> _Instructions for the task_:
Without the pictures, can you quote each line below exactly?

> _Data shown_:
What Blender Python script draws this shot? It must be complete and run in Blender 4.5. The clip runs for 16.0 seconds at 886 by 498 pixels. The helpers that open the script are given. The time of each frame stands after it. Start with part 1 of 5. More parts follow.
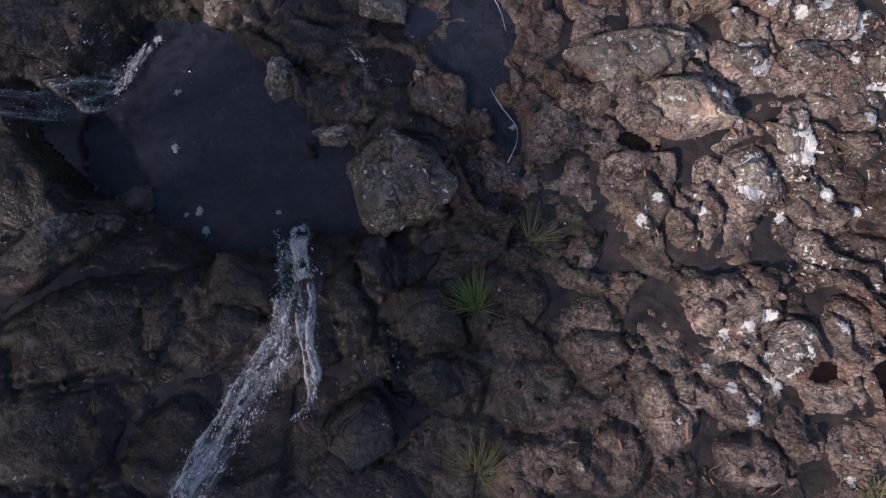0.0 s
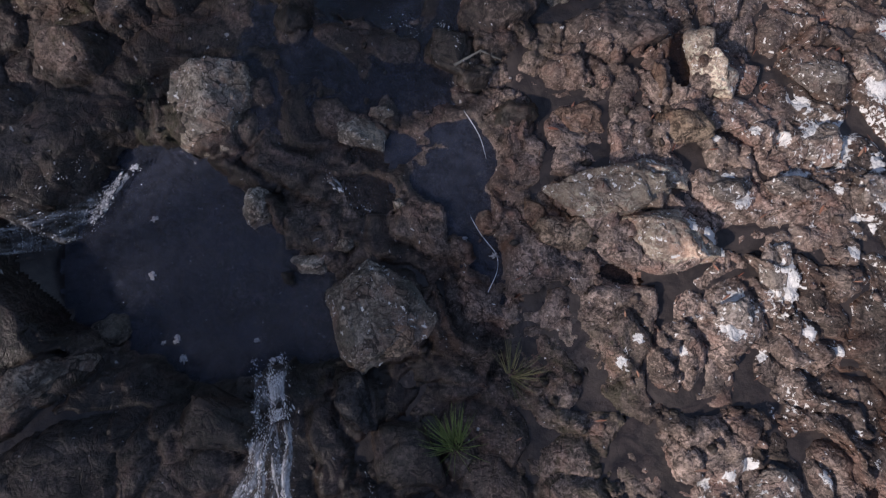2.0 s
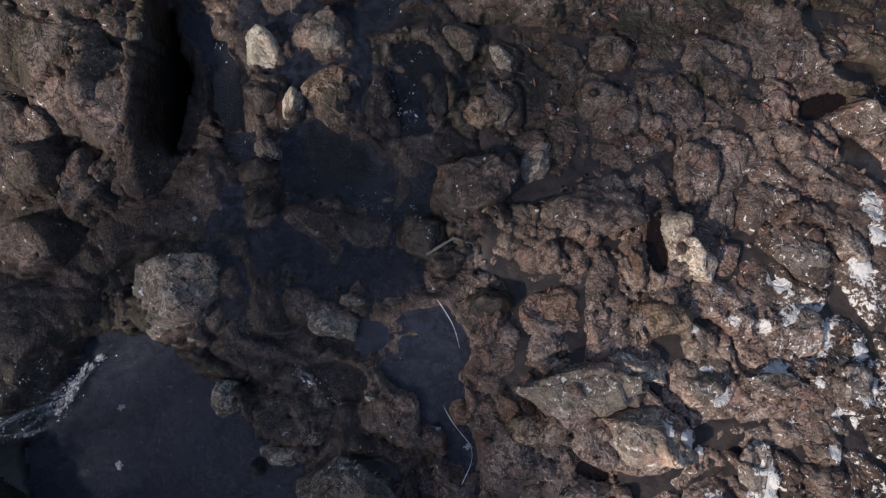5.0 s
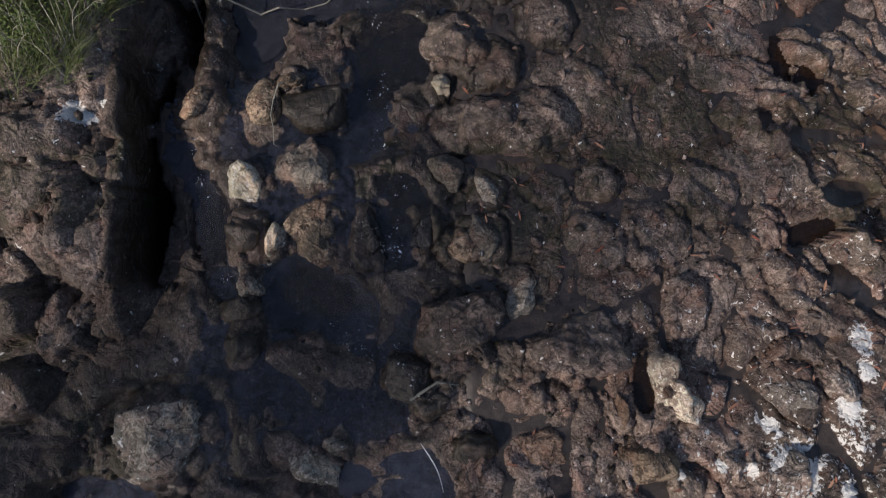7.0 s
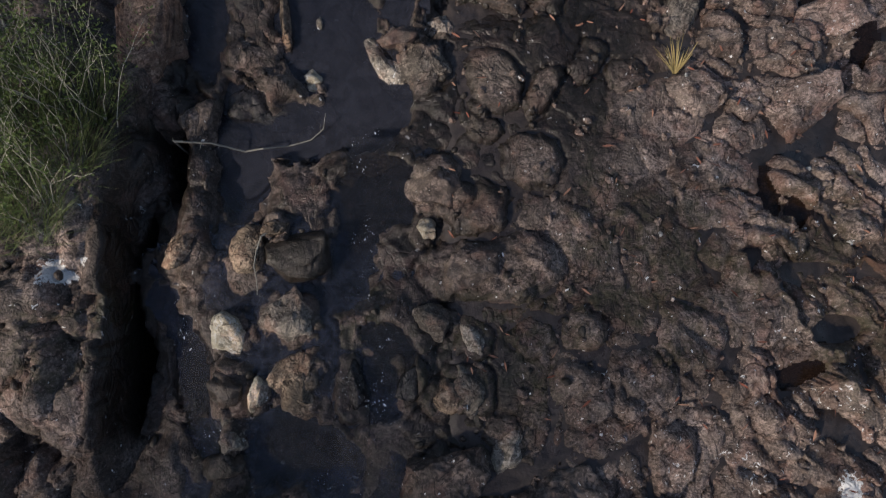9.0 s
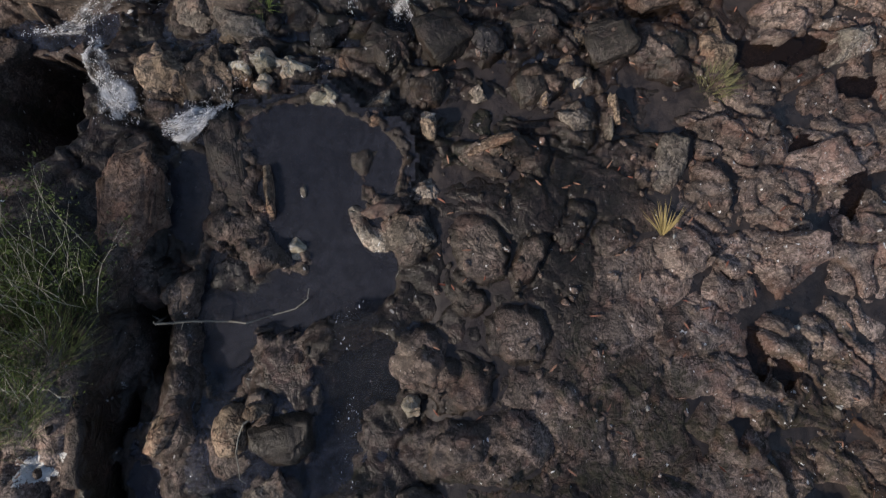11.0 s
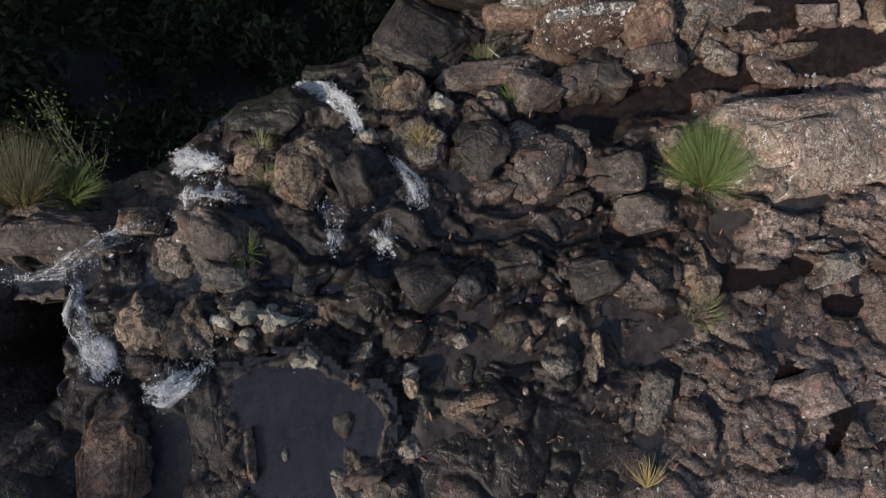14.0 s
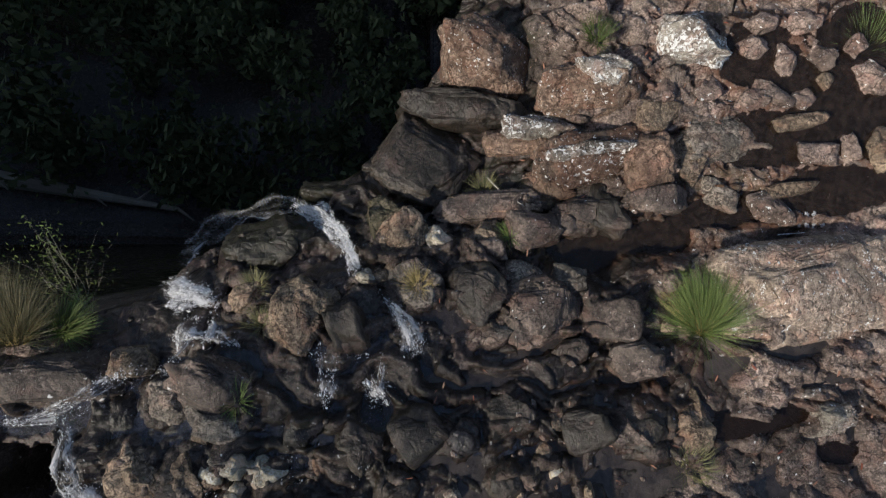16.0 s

> _Exercise answer_:
What Blender Python script draws this shot? It must be complete and run in Blender 4.5. The clip runs for 16.0 seconds at 886 by 498 pixels. The helpers that open the script are given. The time of each frame stands after it. Start with part 1 of 5. More parts follow.
0.0 s
2.0 s
5.0 s
7.0 s
9.0 s
11.0 s
14.0 s
16.0 s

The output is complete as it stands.